Doch auch hier sorgt der Autor noch einmal für eine überraschende Wende. Denn der glühende Kommunist Man, Kämpfer für Unabhängigkeit und Freiheit (Vietnams vom  Westen) musste mitansehen, wie die Nordvietnamesen nach ihrem Sieg ein beispielloses Terrorregime installierten, das die Eliminierung aller echten und vermeintlichen Staatsfeinde sowie die brutale Umerziehung aller restlichen (Süd-)Vietnamesen zu kollektivistischen Maschinen ohne Individualität zum Ziel hat. So endet der Roman in gewissem Sinne als Happy End, wirkt aber gerade dadurch etwas aufgesetzt und inkonsequent.

Viet Thanh Nguyen lässt in diesem Roman noch einmal die Ereignisse der siebziger Jahre in und um Vietnam Revue passieren. In gewisser Weise ist das ein mehr oder minder nostalgischer Rückblick, der weitgehend auf die autobiographischen Randbedingungen zurückzuführen ist. Die fehlende Aktualität des Stoffes – Vietnam ist heute enger Partner der USA gegen China! – lässt sich nur durch zeitlose Aspekte des Romans kompensieren. Die Beschreibung der physischen und psychischen Folter stellt eine solche Kompensation dar, denn diese findet man  auch heute noch in vergleichbaren Regimen. Andere kritische Aspekt sind durchaus vorhanden, muten jedoch ein wenig wohlfeil an. So wird der Protagonist als Berater für einen US-Film über den Vietnamkrieg angeheuert. Das eröffnet die Möglichkeit einer Abrechnung mit Hollywood, der US-amerikanischen Filmindustrie und deren propangandistischen Mission, die Nguyen auch durchaus nutzt. Doch rennt er damit mehr oder minder offene Türen ein, wenn er mehr als ein flott zu lesendes Stimmungsbild einer Filmcrew liefern will. Es gibt durchaus tiefer gehende und bissigere literarische Hollywood-Kritiken. Außerdem steht diese Episode ein wenig verloren in dem Roman, weil die Handlungsfäden mit dem Ende dieser Episode sang- und klanglos verschwinden. Man hat das Gefühl, Viet Thanh Nguyen habe unbedingt auch Hollywood in seinem Roman unterbringen wollen, auch wenn es mit dem eigentlichen Thema nicht allzu viel zu tun hat.

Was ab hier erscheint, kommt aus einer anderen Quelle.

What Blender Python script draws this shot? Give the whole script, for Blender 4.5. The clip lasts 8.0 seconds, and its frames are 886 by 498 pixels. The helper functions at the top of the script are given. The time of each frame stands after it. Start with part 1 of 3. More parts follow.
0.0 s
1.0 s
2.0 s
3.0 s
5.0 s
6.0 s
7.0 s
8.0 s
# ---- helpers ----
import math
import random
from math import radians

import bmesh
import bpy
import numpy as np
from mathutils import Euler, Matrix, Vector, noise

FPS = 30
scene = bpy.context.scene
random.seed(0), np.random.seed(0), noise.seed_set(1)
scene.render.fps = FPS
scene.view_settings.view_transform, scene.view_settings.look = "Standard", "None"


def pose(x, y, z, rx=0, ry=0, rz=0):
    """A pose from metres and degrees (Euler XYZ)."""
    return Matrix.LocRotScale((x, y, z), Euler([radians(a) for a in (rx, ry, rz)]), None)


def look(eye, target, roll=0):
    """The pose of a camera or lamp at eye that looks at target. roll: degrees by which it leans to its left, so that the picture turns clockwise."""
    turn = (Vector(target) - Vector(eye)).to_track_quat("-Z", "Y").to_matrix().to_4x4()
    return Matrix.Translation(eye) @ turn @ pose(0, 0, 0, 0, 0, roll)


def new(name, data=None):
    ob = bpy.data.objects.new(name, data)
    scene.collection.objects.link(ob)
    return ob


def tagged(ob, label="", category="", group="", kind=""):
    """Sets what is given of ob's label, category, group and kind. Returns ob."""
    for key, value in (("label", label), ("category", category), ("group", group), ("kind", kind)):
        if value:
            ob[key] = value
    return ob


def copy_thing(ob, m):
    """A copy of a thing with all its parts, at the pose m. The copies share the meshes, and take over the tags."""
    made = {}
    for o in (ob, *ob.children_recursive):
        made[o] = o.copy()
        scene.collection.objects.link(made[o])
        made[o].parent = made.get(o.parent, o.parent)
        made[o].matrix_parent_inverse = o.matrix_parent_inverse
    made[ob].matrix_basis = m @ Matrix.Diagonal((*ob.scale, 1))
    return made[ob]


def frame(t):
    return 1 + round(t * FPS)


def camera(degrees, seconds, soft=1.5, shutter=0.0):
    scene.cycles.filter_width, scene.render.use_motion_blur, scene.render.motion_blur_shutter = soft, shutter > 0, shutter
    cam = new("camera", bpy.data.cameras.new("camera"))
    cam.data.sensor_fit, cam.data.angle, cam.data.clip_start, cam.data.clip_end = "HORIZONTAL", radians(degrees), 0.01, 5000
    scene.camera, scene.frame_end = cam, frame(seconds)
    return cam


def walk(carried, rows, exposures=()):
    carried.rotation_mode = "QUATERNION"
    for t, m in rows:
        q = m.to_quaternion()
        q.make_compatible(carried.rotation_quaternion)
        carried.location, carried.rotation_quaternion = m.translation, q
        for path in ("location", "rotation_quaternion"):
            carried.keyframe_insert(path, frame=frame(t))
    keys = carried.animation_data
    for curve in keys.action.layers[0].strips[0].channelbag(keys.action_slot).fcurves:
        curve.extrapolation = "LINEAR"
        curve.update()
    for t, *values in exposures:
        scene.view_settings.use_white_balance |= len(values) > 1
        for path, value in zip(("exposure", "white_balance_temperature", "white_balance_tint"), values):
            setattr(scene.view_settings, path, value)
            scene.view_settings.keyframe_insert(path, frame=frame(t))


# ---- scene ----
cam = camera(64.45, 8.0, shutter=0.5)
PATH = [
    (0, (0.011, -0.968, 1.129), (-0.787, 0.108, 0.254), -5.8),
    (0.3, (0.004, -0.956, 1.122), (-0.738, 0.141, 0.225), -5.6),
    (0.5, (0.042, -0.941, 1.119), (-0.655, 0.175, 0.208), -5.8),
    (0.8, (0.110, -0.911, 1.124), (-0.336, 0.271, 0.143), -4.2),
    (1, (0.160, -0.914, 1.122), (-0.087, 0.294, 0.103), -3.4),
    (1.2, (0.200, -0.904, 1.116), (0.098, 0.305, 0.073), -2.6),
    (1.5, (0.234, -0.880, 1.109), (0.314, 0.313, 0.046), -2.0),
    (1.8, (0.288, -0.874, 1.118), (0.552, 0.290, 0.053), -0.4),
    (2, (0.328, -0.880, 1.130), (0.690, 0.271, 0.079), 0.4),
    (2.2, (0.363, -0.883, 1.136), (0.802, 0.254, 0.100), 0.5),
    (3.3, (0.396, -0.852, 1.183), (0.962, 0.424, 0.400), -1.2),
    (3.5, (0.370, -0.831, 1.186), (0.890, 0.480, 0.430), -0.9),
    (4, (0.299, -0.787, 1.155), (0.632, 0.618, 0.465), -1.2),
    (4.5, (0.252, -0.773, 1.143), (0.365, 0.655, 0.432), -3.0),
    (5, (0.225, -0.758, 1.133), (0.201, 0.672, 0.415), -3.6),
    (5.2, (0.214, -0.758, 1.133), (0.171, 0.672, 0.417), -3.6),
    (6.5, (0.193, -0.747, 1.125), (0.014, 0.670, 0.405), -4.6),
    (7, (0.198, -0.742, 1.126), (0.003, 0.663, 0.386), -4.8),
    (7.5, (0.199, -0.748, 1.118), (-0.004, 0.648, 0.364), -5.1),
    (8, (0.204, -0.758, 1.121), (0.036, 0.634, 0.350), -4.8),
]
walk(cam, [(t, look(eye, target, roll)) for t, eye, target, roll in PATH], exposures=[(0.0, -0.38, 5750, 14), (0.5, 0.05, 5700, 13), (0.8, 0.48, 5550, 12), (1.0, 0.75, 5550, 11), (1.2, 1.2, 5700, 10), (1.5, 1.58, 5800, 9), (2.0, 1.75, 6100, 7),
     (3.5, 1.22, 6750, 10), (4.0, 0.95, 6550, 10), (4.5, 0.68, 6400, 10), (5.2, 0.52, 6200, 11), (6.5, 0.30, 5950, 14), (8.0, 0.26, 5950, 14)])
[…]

Ähnliches gilt für die Liebesgeschichte mit der Tochter des Generals, die sich wie vom Lektor hineingepresst anfühlt. Auch sie hat mit der Handlung nicht viel zu tun und wird sozusagen nebenbei erzählt. Den Widerwillen des Autors gegen diese Art der verkaufsfördernden Aufhübschung des Romans kann man auch am Stil erkennen, wenn er die langen Beine der Generalstochter fast wie in einem Groschenroman preist.

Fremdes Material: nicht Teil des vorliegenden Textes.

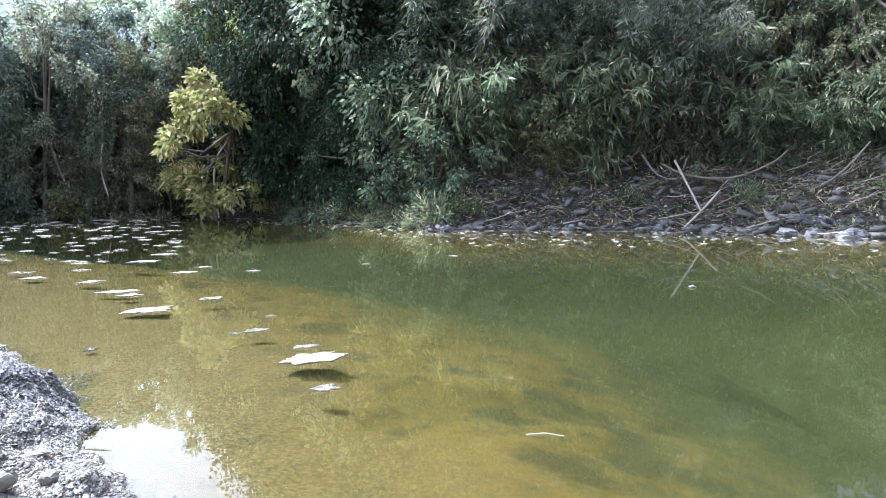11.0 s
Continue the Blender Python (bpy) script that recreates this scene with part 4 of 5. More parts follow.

Von diesen Schwächen abgesehen, liest sich das Buch spannend und durchaus informativ. Man erfährt vieles über die letzten Tage des korrupten südvietnamesischen Regimes, aber auch über den blutigen Krieg im heißen Dschungel und über das brutale Regime des siegreichen Nordens Vietnams. Daneben gibt eine eher zahme Kritik am „american way of life“, die angesichts der aktuellen Situation in den USA fast schon bieder wirkt.

Das Buch ist im Blessing-Verlag erschienen und kostet 24,99 Euro.